MacDonald, Donald
Donald MacDonald, trade unionist (b at Halifax 12 Sept 1909; d at Ottawa 25 Sept 1986). At age 17 MacDonald became a coal heaver on the Sydney docks. He joined the United Mine Workers and at age 21 became president of Local 4560. When the local struck in 1940 for a guaranteed weekly minimum wage, MacDonald was fired and blacklisted. He had a long and active interest in the CO-OPERATIVE MOVEMENT, which gave him a job. He helped to organize successful co-operative ventures in NS in housing, credit union and consumer fields. In 1941 he was elected Co-operative Commonwealth Federation MLA from Cape Breton South. He was CCF party leader in the legislature until 1945. In 1942 he joined the organizing staff of the CANADIAN CONGRESS OF LABOUR (CCL), becoming regional director of the Maritimes in 1945 and secretary-treasurer and chief executive officer of the CCL in 1951.

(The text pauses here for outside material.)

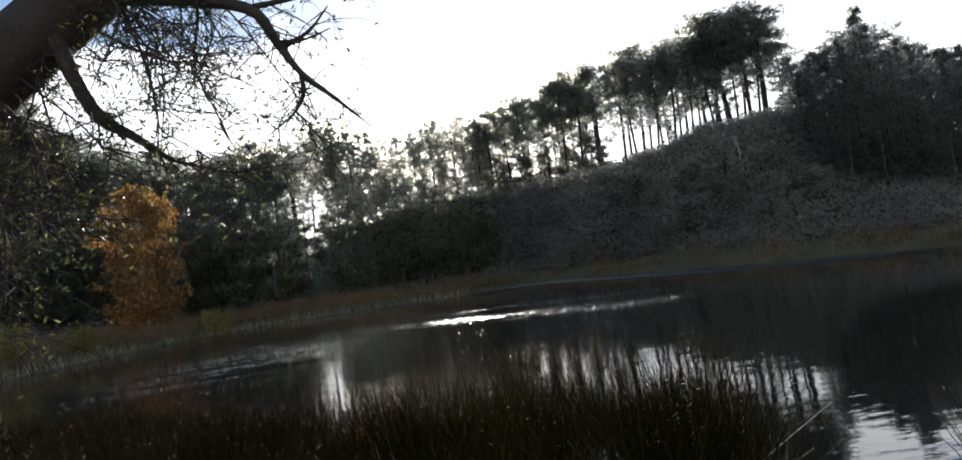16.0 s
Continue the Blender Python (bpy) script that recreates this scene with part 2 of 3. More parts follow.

He played a major role in the merger negotiations which created the CANADIAN LABOUR CONGRESS in 1956 from a merger of the CCL and the Trades and Labour Congress of Canada, being elected secretary treasurer at the founding convention. He was appointed acting president of the CLC in September 1967 and was elected president in 1968. He was re-elected in 1970 and 1972 and resigned in 1974. In 1972 he was the first non-European to be elected president of the International Confederation of Free Trade Unions, retiring in 1974. Among his many honours were the Order of Canada, the Canadian Centennial Medal and the Federal Republic of Germany Award of Merit.